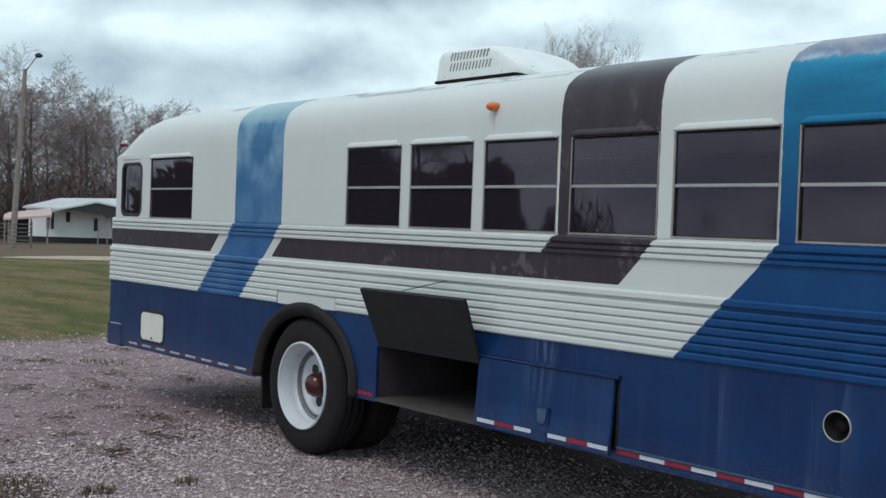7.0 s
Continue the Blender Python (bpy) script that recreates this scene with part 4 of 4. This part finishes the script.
# wooded skyline behind the camera, seen only in the glass
for i in range(16):
    az = 98.5 + i * 1.25 + rng.uniform(-0.6, 0.6)
    c = copy_thing(kinds[i % 4], Matrix.Identity(4))
    s = rng.uniform(0.40, 0.62)
    c.location, c.rotation_euler, c.scale = place_at(az, rng.uniform(95, 120)), (0, 0, rng.uniform(0, 6.28)), (s, s, s)
for i in range(22):
    az = 140 + i * 6.0 + rng.uniform(-2, 2)
    c = copy_thing(kinds[i % 4], Matrix.Identity(4))
    c.location, c.rotation_euler, c.scale = place_at(az, rng.uniform(240, 300)), (0, 0, rng.uniform(0, 6.28)), (0.7, 0.7, 0.6)
for az, s in ((117.4, 0.60), (119.6, 0.72), (124.2, 0.74), (125.8, 0.66), (127.3, 0.72)):
    c = copy_thing(kinds[int(az) % 4], Matrix.Identity(4))
    c.location, c.rotation_euler, c.scale = across(az, 71.0), (0, 0, az), (s, s, s)


def cedar(az, dist, height, radius, count, seed):
    """A dense rounded evergreen: a short trunk and a dome of small dark sprays."""
    r = random.Random(seed)
    t = thing("tree", across(az, dist), label="dense dark evergreen tree with a rounded crown", category="tree")
    wood, spray = Growth(), Growth()
    wood.limb(Vector((0, 0, -0.1)), Vector((0, 0, height * 0.6)), radius * 0.09, radius * 0.03, 7)
    for _ in range(count):
        d = Vector((r.gauss(0, 1), r.gauss(0, 1), r.gauss(0, 1))).normalized()
        k = (0.86 + 0.26 * noise.noise(d * 3.6 + Vector((seed, 0, 0)))) * r.random() ** 0.3
        p = Vector((d.x * radius * k, d.y * radius * k, height * 0.42 + d.z * height * 0.58 * k))
        spray.limb(p, p + (d + Vector((0, 0, r.uniform(-0.2, 0.8)))).normalized() * min(0.5, radius * 0.14), min(0.12, radius * 0.035), 0.002, 3)
    for nm, g, mat in (("trunk", wood, BARK), ("crown", spray, CEDAR)):
        new(nm, g.mesh(nm, mat)).parent = t


CEDAR = plain("dark_cedar_sprays", (0.050, 0.047, 0.038), 0.9, 0, 0.4, 0.8)
cedar(130.2, 70.0, 6.4, 3.0, 7000, 3)
cedar(134.6, 70.0, 3.6, 1.5, 3000, 4)
cedar(122.0, 74.0, 7.6, 7.5, 14000, 5)
cedar(117.6, 78.0, 5.8, 6.0, 9000, 6)
cedar(127.2, 76.0, 5.4, 6.5, 11000, 7)
thicket("thicket", 15000, 97.0, 134.0, 92, 112, 2.4, 5.5, 2.2, 2.0, "leafless scrub in clumps across the road behind the lot")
★ ★ ★ ★ ★
**THE EXERCISE:** Copy the data character for character, but drop all pictures from the copy.

**TASK ANSWER:**
7.0 s
Continue the Blender Python (bpy) script that recreates this scene with part 4 of 4. This part finishes the script.
# wooded skyline behind the camera, seen only in the glass
for i in range(16):
    az = 98.5 + i * 1.25 + rng.uniform(-0.6, 0.6)
    c = copy_thing(kinds[i % 4], Matrix.Identity(4))
    s = rng.uniform(0.40, 0.62)
    c.location, c.rotation_euler, c.scale = place_at(az, rng.uniform(95, 120)), (0, 0, rng.uniform(0, 6.28)), (s, s, s)
for i in range(22):
    az = 140 + i * 6.0 + rng.uniform(-2, 2)
    c = copy_thing(kinds[i % 4], Matrix.Identity(4))
    c.location, c.rotation_euler, c.scale = place_at(az, rng.uniform(240, 300)), (0, 0, rng.uniform(0, 6.28)), (0.7, 0.7, 0.6)
for az, s in ((117.4, 0.60), (119.6, 0.72), (124.2, 0.74), (125.8, 0.66), (127.3, 0.72)):
    c = copy_thing(kinds[int(az) % 4], Matrix.Identity(4))
    c.location, c.rotation_euler, c.scale = across(az, 71.0), (0, 0, az), (s, s, s)


def cedar(az, dist, height, radius, count, seed):
    """A dense rounded evergreen: a short trunk and a dome of small dark sprays."""
    r = random.Random(seed)
    t = thing("tree", across(az, dist), label="dense dark evergreen tree with a rounded crown", category="tree")
    wood, spray = Growth(), Growth()
    wood.limb(Vector((0, 0, -0.1)), Vector((0, 0, height * 0.6)), radius * 0.09, radius * 0.03, 7)
    for _ in range(count):
        d = Vector((r.gauss(0, 1), r.gauss(0, 1), r.gauss(0, 1))).normalized()
        k = (0.86 + 0.26 * noise.noise(d * 3.6 + Vector((seed, 0, 0)))) * r.random() ** 0.3
        p = Vector((d.x * radius * k, d.y * radius * k, height * 0.42 + d.z * height * 0.58 * k))
        spray.limb(p, p + (d + Vector((0, 0, r.uniform(-0.2, 0.8)))).normalized() * min(0.5, radius * 0.14), min(0.12, radius * 0.035), 0.002, 3)
    for nm, g, mat in (("trunk", wood, BARK), ("crown", spray, CEDAR)):
        new(nm, g.mesh(nm, mat)).parent = t


CEDAR = plain("dark_cedar_sprays", (0.050, 0.047, 0.038), 0.9, 0, 0.4, 0.8)
cedar(130.2, 70.0, 6.4, 3.0, 7000, 3)
cedar(134.6, 70.0, 3.6, 1.5, 3000, 4)
cedar(122.0, 74.0, 7.6, 7.5, 14000, 5)
cedar(117.6, 78.0, 5.8, 6.0, 9000, 6)
cedar(127.2, 76.0, 5.4, 6.5, 11000, 7)
thicket("thicket", 15000, 97.0, 134.0, 92, 112, 2.4, 5.5, 2.2, 2.0, "leafless scrub in clumps across the road behind the lot")